The government is set to combine some of the technology from its own app with Apple and Google’s framework, it said on Thursday.

“As we enter this next phase of research and development we remain determined to continue in our ambition to develop an app which meets the technical, security and user needs of the public and which can complement the NHS Test and Trace service,” said Health Secretary Matt Hancock in a statement.

The U-turn follows growing concerns about the British government’s plans to use custom-made software and send the data to a central database. Cybersecurity experts spotted numerous security flaws in the system, and trials of the app exposed a range of technical issues.

Apple and Google, on the other hand, teamed up to release a tool that would allow different countries to build fully decentralized apps that would work across iOS and Android and wouldn’t pose the same risk to users’ privacy by avoiding having to upload health data to a central database.

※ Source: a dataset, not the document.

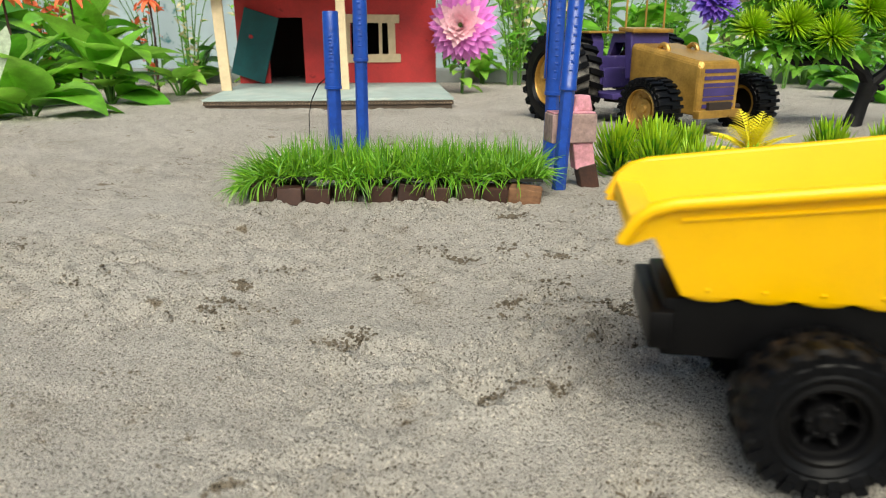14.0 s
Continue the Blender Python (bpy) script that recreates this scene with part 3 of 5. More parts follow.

Countries including Germany, which has now released its contact-tracing app, ditched plans to use their own proprietary solutions in favor of Apple and Google.

Digital privacy expert Ray Walsh from digital rights organization Pro Privacy called it “huge win for digital privacy.”

“A decentralised app will allow consumers across the UK to download the app without fears that their data could be exploited for secondary purposes,” he said. “It is a shame that it took so long for the NHS and the government to come to the same realisation privacy experts had months ago — that in order for an app to be effective it is going to need to be accepted by the general public.”